— Goal of the exercise —
List each line holding the string "objects".
:: Input rows ::
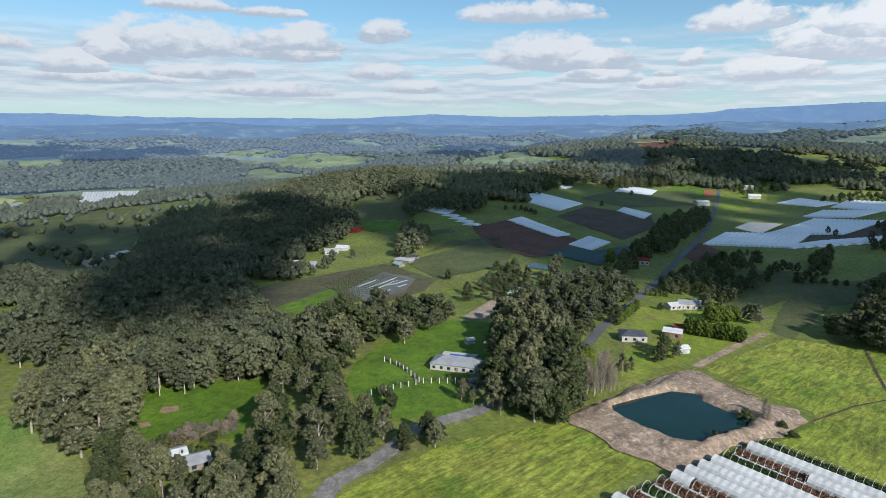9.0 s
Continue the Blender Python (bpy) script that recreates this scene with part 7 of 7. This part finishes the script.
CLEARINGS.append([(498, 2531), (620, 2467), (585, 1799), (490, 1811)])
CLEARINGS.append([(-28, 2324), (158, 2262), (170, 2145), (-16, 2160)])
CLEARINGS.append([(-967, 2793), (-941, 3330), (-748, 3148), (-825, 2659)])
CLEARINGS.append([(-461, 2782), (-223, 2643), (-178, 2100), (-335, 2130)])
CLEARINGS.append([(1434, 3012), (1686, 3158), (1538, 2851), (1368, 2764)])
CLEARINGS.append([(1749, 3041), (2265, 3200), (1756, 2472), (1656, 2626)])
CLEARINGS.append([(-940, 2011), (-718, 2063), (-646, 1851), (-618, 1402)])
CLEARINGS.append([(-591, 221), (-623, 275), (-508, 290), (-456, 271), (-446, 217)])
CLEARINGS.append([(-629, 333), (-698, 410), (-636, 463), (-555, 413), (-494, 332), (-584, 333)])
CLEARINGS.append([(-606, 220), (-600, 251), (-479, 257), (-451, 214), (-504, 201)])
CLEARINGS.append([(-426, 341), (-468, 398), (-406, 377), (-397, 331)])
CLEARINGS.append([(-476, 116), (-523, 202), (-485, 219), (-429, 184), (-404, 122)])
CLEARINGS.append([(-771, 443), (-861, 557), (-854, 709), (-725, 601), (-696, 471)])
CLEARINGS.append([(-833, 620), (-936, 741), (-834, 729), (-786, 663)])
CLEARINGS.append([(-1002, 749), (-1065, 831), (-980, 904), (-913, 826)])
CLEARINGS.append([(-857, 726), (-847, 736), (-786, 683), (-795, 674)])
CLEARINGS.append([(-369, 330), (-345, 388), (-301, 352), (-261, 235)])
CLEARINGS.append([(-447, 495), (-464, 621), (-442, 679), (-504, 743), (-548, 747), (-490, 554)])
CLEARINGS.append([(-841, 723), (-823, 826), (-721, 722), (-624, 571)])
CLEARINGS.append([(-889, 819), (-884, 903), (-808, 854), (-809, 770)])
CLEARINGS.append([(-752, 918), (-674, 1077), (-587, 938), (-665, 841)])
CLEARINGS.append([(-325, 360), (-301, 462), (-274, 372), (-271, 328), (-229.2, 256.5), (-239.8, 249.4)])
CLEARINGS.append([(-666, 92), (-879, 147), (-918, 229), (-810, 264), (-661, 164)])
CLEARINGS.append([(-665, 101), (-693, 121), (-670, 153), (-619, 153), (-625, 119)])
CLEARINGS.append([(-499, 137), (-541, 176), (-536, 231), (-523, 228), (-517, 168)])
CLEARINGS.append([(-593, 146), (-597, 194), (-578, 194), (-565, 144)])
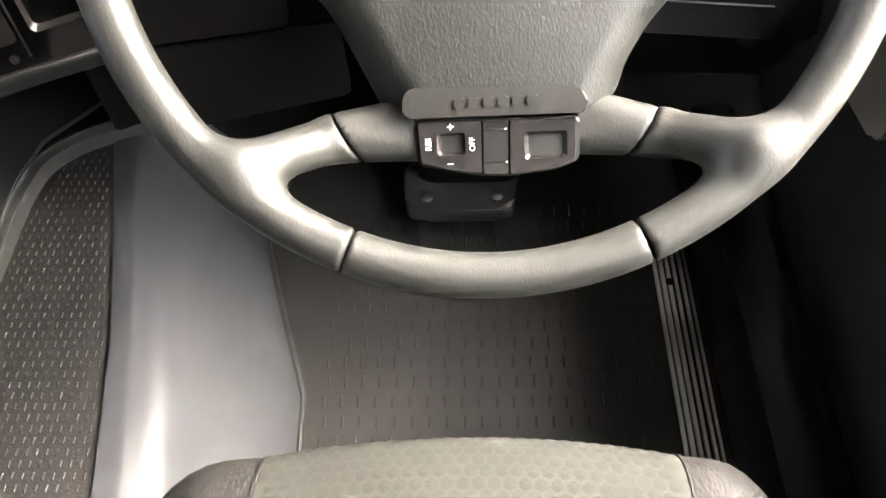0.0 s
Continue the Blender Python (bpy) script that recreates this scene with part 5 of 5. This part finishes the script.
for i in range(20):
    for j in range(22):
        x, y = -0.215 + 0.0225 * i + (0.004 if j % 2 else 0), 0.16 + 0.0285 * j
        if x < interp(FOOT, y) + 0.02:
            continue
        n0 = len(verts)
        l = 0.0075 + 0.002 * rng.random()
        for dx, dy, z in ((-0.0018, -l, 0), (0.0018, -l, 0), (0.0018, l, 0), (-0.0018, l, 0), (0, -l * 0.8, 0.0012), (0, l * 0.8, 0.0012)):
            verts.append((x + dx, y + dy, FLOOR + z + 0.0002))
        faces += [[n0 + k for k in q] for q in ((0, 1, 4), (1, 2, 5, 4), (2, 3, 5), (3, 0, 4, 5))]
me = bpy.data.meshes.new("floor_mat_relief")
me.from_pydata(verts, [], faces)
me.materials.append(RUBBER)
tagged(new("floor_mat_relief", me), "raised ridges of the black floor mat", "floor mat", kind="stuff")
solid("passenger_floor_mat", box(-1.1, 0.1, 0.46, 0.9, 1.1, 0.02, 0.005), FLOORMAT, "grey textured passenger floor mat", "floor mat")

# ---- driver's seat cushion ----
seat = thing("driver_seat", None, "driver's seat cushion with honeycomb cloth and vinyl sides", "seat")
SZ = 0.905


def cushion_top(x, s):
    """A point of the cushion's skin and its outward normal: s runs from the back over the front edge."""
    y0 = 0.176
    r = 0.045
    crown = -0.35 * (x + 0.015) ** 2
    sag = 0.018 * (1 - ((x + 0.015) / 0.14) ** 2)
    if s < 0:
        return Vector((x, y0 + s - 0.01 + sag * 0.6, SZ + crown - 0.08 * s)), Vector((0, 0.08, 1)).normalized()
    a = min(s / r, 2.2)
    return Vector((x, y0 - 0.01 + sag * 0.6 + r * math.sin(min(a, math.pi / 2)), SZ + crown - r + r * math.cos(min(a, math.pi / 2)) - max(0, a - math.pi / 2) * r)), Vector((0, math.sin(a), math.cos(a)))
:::
:: Input rows ::
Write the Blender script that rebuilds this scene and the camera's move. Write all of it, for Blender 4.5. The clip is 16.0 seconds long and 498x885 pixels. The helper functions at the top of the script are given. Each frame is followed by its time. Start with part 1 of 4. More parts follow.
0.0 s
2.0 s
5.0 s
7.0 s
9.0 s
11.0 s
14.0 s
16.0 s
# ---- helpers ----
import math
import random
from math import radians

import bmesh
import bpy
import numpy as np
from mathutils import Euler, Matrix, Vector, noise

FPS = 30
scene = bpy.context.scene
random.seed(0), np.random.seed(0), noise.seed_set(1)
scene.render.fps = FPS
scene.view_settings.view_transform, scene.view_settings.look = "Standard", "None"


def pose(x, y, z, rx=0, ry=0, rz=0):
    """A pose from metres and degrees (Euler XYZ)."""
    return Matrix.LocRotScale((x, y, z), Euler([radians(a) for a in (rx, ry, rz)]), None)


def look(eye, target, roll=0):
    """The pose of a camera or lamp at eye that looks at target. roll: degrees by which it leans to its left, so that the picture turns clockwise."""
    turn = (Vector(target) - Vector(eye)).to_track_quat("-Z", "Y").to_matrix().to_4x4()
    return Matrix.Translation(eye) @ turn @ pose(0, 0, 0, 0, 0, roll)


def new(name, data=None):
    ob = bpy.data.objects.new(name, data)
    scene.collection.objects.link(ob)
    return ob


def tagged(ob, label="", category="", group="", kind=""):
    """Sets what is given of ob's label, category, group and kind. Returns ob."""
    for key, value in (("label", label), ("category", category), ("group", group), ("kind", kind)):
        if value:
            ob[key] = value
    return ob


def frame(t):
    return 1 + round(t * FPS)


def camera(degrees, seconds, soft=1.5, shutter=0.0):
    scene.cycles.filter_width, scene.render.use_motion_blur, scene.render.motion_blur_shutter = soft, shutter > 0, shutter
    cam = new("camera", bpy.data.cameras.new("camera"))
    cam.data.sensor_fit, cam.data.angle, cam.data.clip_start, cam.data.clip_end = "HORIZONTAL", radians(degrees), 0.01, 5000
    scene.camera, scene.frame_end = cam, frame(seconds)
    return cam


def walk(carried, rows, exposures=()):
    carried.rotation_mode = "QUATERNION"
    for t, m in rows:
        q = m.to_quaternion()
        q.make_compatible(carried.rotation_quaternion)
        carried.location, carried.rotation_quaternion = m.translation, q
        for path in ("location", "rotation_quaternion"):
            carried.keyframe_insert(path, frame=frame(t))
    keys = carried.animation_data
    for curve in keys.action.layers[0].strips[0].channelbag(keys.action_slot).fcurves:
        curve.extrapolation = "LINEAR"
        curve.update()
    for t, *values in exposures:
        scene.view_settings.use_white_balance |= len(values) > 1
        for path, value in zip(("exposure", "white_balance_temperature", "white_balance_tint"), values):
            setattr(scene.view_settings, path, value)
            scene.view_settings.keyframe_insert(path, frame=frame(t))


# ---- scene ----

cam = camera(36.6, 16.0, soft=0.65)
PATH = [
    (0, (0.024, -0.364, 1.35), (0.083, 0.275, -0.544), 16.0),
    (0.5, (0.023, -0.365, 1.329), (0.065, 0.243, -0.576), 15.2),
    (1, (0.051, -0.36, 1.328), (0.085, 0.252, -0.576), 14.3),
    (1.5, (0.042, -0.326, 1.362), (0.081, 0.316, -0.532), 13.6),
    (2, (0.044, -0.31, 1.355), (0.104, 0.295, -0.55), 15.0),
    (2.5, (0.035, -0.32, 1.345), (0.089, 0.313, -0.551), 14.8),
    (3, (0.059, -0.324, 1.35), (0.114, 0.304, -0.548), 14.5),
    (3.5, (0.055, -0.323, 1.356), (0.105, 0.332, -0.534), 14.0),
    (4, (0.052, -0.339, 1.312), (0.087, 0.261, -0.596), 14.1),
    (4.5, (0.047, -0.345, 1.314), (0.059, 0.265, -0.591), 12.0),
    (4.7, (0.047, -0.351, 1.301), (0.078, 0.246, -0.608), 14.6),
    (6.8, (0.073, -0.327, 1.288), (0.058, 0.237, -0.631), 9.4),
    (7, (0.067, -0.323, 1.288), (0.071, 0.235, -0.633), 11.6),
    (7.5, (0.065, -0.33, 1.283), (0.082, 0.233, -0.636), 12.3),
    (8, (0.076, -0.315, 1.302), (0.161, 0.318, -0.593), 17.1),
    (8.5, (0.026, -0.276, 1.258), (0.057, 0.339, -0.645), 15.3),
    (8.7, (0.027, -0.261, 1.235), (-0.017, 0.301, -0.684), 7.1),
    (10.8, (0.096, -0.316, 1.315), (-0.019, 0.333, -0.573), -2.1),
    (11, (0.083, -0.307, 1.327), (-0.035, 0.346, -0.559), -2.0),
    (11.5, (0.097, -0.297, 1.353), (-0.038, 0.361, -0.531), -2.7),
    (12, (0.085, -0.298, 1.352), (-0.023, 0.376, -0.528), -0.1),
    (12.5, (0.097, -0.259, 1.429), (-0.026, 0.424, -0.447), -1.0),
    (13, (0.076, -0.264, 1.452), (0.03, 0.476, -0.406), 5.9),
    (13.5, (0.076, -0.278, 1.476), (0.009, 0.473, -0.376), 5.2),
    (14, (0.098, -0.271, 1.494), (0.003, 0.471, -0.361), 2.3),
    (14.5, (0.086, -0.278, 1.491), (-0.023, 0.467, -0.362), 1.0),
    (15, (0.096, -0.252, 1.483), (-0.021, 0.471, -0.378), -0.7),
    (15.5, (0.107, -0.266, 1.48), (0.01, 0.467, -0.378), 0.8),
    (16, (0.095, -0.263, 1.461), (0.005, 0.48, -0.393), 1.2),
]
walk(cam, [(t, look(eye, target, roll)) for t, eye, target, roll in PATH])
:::
:: Input rows ::
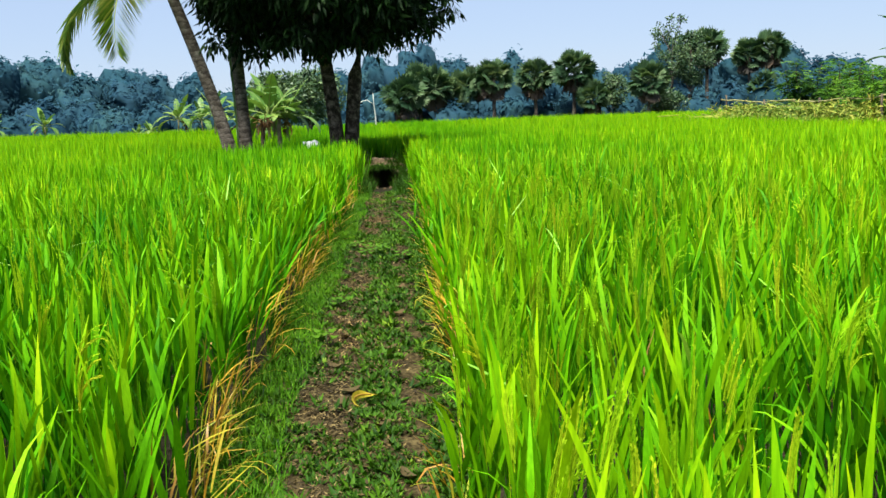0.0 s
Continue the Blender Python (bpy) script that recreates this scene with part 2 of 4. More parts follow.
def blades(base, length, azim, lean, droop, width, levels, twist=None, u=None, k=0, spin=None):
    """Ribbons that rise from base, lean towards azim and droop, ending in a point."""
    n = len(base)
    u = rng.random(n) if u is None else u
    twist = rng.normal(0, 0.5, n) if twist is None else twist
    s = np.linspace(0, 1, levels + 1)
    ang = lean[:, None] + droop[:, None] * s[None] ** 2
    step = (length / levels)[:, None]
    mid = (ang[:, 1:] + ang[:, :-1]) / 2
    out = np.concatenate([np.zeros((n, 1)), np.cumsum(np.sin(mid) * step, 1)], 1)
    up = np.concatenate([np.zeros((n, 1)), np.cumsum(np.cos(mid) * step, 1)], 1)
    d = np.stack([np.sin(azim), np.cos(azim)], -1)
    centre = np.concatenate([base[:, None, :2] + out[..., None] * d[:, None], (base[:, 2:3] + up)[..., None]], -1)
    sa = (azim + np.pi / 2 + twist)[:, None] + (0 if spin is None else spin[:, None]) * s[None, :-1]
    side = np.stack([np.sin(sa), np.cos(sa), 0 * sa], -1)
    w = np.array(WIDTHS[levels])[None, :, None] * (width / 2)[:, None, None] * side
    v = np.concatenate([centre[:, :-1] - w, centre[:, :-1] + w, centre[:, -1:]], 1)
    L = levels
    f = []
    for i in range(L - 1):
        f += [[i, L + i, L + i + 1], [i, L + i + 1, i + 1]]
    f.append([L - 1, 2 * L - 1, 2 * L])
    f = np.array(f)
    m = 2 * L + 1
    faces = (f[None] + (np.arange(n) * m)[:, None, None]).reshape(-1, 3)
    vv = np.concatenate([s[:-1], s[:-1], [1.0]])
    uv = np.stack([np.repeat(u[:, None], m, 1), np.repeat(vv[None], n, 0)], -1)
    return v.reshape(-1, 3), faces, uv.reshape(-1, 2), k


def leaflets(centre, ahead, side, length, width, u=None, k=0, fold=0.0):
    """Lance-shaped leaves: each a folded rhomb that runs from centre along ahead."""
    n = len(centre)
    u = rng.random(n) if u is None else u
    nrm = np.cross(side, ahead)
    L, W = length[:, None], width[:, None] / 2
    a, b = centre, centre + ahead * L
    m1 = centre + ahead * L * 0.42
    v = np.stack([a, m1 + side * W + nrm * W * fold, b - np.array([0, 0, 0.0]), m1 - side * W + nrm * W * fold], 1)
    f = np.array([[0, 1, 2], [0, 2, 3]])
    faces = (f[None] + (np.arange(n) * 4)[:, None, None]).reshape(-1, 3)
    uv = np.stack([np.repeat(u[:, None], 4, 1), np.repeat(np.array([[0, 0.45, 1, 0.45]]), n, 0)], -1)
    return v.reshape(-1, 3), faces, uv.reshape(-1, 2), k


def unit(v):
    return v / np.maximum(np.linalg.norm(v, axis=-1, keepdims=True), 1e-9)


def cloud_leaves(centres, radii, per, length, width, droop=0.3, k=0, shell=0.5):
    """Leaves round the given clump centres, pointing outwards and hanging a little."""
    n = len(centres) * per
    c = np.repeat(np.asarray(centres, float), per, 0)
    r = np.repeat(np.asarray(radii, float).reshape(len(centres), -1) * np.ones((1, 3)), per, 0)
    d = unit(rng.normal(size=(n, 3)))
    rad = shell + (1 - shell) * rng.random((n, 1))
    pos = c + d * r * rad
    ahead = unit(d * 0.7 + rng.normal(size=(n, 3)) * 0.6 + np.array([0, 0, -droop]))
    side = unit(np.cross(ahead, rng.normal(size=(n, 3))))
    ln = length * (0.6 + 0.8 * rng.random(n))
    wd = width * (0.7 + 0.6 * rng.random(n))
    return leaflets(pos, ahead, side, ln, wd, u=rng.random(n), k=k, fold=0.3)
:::
— Task response —
    ob = bpy.data.objects.new(name, data)
    scene.collection.objects.link(ob)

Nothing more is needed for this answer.